Murphy then asked her “nerdy stuff”, that is, about her writing process. I won’t spend a lot of time on this (though nerdy me was interested too). I’ll just share a couple of comments. One was that although she now has five novels to her name, she is still always unsure when she sits down to write, but one thing experience has given her is that she is now “quicker at diagnosing problems”. She has also learnt more about the “craft” of writing, such as how to shape stories.
She described writing as hard – it’s hard making up stuff out of your head, she said. She knows when she’s got the momentum up – it’s when her current book is in her dreams, when she thinks about it as soon as she wakes up. She referred to her PhD on the cognitive aspects of creativity. She found some commonalities between writers, but knowing what these are doesn’t help you do it, she said! Encouraging eh?

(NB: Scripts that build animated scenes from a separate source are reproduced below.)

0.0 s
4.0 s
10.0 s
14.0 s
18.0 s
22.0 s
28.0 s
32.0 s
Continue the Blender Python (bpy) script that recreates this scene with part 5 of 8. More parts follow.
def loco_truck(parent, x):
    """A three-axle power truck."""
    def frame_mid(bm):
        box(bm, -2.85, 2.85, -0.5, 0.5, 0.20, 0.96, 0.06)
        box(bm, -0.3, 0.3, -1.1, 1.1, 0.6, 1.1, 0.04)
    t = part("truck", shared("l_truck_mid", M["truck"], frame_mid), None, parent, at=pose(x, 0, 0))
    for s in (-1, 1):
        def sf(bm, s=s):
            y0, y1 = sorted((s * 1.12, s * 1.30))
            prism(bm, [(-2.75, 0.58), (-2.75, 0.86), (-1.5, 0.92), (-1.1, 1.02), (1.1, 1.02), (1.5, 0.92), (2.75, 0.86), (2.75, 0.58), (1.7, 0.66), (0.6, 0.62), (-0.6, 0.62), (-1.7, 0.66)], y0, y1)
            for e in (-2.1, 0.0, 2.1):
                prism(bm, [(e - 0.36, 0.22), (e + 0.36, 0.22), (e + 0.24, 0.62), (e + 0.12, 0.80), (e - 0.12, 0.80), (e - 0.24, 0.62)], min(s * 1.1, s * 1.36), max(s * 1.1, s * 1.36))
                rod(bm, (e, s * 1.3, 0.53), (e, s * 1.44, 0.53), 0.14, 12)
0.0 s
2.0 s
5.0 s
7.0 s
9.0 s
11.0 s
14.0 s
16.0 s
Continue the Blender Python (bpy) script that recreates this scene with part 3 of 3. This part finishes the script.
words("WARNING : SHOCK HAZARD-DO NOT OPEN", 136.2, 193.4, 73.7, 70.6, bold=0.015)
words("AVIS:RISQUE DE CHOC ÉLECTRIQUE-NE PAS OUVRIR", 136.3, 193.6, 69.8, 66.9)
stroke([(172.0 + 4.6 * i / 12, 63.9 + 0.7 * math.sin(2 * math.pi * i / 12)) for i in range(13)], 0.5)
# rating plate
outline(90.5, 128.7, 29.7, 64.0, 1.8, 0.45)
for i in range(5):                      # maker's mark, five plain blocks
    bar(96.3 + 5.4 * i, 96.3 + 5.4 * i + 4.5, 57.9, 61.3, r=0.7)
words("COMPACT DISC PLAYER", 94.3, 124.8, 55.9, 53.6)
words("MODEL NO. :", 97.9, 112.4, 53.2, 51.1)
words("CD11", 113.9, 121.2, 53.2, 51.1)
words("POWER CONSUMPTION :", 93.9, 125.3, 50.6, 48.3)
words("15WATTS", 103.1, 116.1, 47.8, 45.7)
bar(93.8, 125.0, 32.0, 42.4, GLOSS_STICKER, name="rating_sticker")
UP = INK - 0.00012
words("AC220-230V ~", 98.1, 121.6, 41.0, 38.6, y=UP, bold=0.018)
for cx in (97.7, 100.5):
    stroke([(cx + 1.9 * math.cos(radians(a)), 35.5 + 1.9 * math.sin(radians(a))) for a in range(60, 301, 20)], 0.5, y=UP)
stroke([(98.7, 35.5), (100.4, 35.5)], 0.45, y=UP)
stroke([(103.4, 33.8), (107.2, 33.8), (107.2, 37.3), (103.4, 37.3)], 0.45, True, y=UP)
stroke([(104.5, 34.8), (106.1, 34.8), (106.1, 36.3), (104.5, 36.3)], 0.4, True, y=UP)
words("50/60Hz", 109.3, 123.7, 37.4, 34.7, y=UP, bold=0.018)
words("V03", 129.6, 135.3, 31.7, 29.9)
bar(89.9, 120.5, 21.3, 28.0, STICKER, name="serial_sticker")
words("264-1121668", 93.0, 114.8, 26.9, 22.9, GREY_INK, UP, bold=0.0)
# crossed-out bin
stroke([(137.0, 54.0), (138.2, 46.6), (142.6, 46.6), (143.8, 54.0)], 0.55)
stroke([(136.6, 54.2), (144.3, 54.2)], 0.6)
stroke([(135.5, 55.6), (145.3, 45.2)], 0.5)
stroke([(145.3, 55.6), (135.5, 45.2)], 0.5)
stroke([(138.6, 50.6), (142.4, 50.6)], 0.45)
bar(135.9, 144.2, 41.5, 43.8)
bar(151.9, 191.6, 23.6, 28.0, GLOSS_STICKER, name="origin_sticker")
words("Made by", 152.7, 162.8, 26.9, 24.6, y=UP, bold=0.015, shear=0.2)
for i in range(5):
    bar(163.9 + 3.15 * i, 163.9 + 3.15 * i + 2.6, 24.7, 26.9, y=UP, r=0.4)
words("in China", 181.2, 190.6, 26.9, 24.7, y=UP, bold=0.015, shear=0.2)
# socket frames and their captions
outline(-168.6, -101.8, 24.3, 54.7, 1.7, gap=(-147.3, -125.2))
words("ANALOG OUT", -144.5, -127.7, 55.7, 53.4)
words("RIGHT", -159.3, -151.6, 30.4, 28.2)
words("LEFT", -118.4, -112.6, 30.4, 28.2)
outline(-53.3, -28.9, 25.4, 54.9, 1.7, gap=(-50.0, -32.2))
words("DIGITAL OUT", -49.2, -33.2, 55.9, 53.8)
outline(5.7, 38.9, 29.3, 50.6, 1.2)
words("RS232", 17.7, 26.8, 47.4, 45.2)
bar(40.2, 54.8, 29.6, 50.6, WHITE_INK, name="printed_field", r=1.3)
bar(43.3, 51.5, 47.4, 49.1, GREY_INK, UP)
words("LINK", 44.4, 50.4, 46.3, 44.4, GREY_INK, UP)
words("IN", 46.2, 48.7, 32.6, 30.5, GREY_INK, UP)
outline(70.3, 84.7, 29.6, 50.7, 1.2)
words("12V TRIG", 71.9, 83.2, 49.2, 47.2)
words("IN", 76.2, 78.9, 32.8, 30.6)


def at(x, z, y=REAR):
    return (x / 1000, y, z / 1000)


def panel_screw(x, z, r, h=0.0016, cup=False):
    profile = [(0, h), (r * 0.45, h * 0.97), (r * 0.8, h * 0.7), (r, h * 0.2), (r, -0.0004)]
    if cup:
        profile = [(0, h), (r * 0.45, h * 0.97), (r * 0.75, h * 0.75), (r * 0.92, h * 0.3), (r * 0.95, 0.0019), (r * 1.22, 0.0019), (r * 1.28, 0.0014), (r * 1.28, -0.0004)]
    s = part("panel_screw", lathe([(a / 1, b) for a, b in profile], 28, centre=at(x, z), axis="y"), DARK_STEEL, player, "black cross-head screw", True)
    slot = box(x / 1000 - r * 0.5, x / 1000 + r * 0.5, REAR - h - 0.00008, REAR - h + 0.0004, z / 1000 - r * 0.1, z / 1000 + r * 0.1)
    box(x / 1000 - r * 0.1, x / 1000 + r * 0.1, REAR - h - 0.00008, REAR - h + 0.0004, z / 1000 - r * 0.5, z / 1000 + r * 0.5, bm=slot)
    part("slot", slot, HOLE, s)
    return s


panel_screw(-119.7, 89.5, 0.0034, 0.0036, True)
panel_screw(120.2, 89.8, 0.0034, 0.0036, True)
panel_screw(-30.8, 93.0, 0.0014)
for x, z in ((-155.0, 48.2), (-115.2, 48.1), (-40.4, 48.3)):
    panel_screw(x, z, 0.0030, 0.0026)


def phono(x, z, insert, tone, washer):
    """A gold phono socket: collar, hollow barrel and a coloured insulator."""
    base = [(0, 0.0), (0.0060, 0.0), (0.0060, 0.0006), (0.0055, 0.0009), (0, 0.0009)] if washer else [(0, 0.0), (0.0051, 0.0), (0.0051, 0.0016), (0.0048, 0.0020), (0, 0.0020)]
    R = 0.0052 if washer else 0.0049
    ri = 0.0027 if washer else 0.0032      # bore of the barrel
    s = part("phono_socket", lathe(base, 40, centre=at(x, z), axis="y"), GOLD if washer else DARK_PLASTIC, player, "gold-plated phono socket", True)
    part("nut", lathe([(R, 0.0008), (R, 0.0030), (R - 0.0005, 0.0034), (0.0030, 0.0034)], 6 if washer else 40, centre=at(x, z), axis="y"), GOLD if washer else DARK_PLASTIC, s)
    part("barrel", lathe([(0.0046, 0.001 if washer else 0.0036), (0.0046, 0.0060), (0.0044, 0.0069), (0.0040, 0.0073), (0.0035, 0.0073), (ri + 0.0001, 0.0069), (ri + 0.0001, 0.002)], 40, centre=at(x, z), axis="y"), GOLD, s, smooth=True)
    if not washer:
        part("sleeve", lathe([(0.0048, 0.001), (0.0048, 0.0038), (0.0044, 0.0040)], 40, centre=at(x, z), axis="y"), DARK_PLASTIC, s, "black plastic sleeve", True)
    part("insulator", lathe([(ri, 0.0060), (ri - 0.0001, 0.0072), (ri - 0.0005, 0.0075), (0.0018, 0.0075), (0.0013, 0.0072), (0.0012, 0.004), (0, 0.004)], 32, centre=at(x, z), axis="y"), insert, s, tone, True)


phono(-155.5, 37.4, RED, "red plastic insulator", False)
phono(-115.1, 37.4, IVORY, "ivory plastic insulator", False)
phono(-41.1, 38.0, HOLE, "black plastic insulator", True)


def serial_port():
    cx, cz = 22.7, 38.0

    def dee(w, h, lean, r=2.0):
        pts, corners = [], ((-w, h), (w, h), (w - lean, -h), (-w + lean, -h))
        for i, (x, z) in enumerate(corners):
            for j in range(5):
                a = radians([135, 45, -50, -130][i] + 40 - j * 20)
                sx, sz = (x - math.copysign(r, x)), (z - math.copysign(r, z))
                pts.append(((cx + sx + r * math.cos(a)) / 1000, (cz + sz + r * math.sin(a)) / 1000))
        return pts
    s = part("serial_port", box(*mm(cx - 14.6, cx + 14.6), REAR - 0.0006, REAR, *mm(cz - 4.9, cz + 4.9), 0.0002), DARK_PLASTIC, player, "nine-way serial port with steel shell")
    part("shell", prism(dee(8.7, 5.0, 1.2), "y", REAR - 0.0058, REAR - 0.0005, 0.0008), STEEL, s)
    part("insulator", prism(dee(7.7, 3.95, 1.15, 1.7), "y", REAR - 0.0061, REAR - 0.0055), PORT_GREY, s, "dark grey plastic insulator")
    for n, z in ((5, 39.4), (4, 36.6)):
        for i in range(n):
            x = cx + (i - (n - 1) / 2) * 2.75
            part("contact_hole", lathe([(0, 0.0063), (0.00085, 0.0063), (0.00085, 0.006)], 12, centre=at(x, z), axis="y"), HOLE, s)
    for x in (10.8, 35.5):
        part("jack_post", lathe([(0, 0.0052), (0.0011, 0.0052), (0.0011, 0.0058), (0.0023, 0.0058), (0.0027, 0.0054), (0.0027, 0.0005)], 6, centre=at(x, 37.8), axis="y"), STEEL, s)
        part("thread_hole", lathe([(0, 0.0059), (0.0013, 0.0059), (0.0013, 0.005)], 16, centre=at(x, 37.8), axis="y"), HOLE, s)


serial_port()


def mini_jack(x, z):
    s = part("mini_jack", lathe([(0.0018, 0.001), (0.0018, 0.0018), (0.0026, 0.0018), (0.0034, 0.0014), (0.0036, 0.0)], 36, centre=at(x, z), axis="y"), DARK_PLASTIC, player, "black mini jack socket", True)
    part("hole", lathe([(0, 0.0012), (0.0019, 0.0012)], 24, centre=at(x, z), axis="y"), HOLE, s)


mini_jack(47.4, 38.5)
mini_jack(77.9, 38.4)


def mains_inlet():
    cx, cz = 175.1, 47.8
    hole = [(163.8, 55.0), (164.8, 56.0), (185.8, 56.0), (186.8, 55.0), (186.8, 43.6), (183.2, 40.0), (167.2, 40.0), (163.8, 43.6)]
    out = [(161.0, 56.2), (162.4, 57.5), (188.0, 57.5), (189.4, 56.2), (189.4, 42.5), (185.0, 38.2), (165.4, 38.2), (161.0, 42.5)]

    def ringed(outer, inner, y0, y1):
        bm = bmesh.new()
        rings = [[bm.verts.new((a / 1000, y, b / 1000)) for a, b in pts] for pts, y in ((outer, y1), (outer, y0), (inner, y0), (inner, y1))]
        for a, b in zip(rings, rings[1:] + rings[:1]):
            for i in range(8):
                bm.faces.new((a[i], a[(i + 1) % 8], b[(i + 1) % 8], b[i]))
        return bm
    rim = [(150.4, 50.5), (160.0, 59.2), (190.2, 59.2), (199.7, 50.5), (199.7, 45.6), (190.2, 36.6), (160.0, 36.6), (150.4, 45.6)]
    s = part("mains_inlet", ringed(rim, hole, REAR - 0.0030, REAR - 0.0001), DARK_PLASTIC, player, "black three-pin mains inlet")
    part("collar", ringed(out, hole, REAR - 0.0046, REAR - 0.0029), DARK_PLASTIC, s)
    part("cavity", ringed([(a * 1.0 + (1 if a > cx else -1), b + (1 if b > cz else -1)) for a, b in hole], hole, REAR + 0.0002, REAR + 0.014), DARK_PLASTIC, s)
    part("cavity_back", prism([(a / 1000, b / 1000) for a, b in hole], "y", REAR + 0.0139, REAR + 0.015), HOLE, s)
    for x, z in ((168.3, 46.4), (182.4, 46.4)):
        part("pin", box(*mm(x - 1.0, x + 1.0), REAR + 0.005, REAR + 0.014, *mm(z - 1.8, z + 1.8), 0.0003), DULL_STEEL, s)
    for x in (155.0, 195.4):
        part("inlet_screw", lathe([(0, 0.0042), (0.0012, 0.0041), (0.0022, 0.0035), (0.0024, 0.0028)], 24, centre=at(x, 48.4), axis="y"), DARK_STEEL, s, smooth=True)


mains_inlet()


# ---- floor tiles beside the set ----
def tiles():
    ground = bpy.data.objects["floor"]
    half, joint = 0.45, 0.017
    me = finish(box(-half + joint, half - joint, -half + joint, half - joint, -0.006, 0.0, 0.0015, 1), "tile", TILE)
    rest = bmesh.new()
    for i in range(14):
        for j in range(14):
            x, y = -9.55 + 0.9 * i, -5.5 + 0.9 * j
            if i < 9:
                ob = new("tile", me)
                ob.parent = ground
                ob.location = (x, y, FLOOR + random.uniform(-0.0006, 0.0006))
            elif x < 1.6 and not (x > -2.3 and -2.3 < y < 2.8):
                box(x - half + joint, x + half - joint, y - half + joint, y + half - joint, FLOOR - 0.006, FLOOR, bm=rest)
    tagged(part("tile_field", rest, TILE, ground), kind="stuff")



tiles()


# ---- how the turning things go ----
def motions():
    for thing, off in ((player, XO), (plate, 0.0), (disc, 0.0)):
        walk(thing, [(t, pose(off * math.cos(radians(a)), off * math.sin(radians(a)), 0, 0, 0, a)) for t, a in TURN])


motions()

Murphy asked whether she kept a notebook to jot down ideas she comes across, things she hears. She said she does this a bit, but wishes she did notebooks as well as Helen Garner. Mentioning the notebook excerpts in Garner’s latest book, Everywhere I look (my review), she said she admires “the precision of her [Garner’s] observations”.
Plausibility in fiction
Early in the conversation, Wood referred to some readers questioning plausibility in the book. I followed this up at question-time, as it was an issue in my reading group. I loved her answer because – as you regular readers here will see – it concurred with my views!
She said it depends, partly, on the sort of novel you’re writing. She wanted this novel to be strange and weird. Her usual benchmark is to ask what she herself would believe. Her question for readers is: “Are you going with it. If you start worrying about factual details, you risk missing out on what’s true.” Yes! So, in this book, in particular, she didn’t “care” much about plausibility. Her next book is more realist so the facts will matter more, but I got the sense that fundamentally she focuses more on what she is trying to do, to say, than on getting all the facts right.
There was more, but I’ll leave it here on my question – and conclude by saying that Wood came across as warm, natural (!), thoughtful, and openly sharing of herself. This made it a most enjoyable event – the hour went way too fast.